Repeat Steps 2 and 3 as required until the entire wall is covered. Be sure to butt the MLV right up against the preceding sheet so there are no gaps. Feel free to overlap it for a potentially greater sound barrier, but you’ll have bumps and ridges if you do so.
Install a layer of drywall on top the MLV to make the soundproofing twice as effective and give you a surface for paint or other wall covering décor (go here for a how-to). Or read on for a quick solution to hiding the glossy black vinyl with curtains—a no-commitment décor project that will also enhance soundproofing.
Method #2: How to Soundproof a Wall with Curtains
Not for windows only, curtains can create drama on the walls of any room while offering considerable soundproofing benefits. They’re relatively inexpensive and as easy to remove as they are to install. While there are curtains specifically marketed as sound dampening or “acoustic,” blackout and thermal curtains, primarily sold to keep light out and warmth in, also offer noise reduction. Don’t let the term “blackout” fool you: These curtains come in many colors and styles—it’s the inner liner that provides the blackout/thermal effect. Even heavy fabrics like velvet provide some soundproofing.
Keep in mind that when you double the weight of the fabric, you up to triple its sound-reduction ability. Yet more important than weight is curtain construction: Pleated curtains can be three times as effective against noise as those that hang straight because the pleats not only double fabric thickness in many parts, but also act like a baffle, confounding a sound wave’s reflection and stopping it in the fabric folds.
Remember, sound dampening is the goal, so a floor-to-ceiling curtain that covers the entire wall will have the most impact. You can purchase curtains in multiple panels to fill the wall. If feeling adventurous, mix colors and patterns for a funky feature wall!
MATERIALS AND TOOLS
– Measuring tape
– Heavy curtains, preferably ceiling-to-floor length
– Bathroom scale
– Hanging system (rods, wires, or other systems rated for your curtain weight)
– Screwdriver or drill
– Stud finder (optional)
– Weight-rated wall anchors (optional)
– Iron or steamer
Measure the wall prior to purchasing curtains. When shopping, check package info for the curtains’ weight; you’ll need this to choose rods or another hanging system sturdy enough to hold them. If you’re set on curtains that don’t include the weight on the packaging, weigh them on your bathroom scale at home. Tip: Keep them in the package so they’ll sit easily on the scale.
Purchase a hanging system weight-rated for the curtains (packaging or website marketing should tell you the weight load they can handle). If they weigh 40 pounds and the wall to be covered is 12 feet long, you’ll need a rod or hanging system that can handle roughly 3.5 pounds per foot, so keep that weight rating in mind when making your choice.
Before mounting the hanging system, ensure enough space above it for the top of the curtains to move freely without bunching against the ceiling—a half-inch or inch should do.

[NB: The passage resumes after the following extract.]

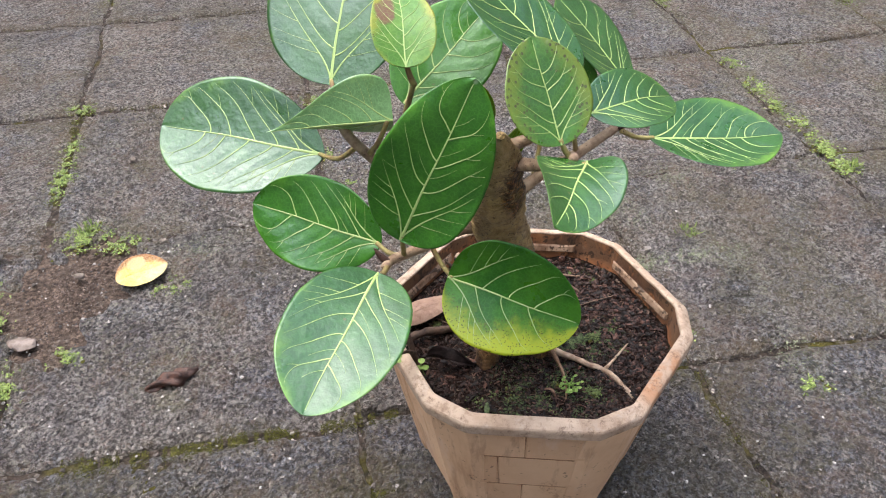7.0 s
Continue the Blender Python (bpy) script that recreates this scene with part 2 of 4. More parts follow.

Locate wall studs with a stud finder, or use proper weight-rated wall anchors, before boring into the wall with screws. Affix the rod or hanging system to the walls as recommended by the manufacturer. Check out these helpful articles to guide you through stud-finding and curtain-hanging in detail:
Iron or steam curtains to remove creases and wrinkles from the packaging. Check the labels to see what temperature the manufacturers suggest and iron accordingly.
Hang the curtains on the rod or wire system and then “bunch” them together in equal amounts across the entire wall for a consistent look. Keep in mind that pleated, bunched fabric will absorb more sound than flat, so ample curtains are a plus.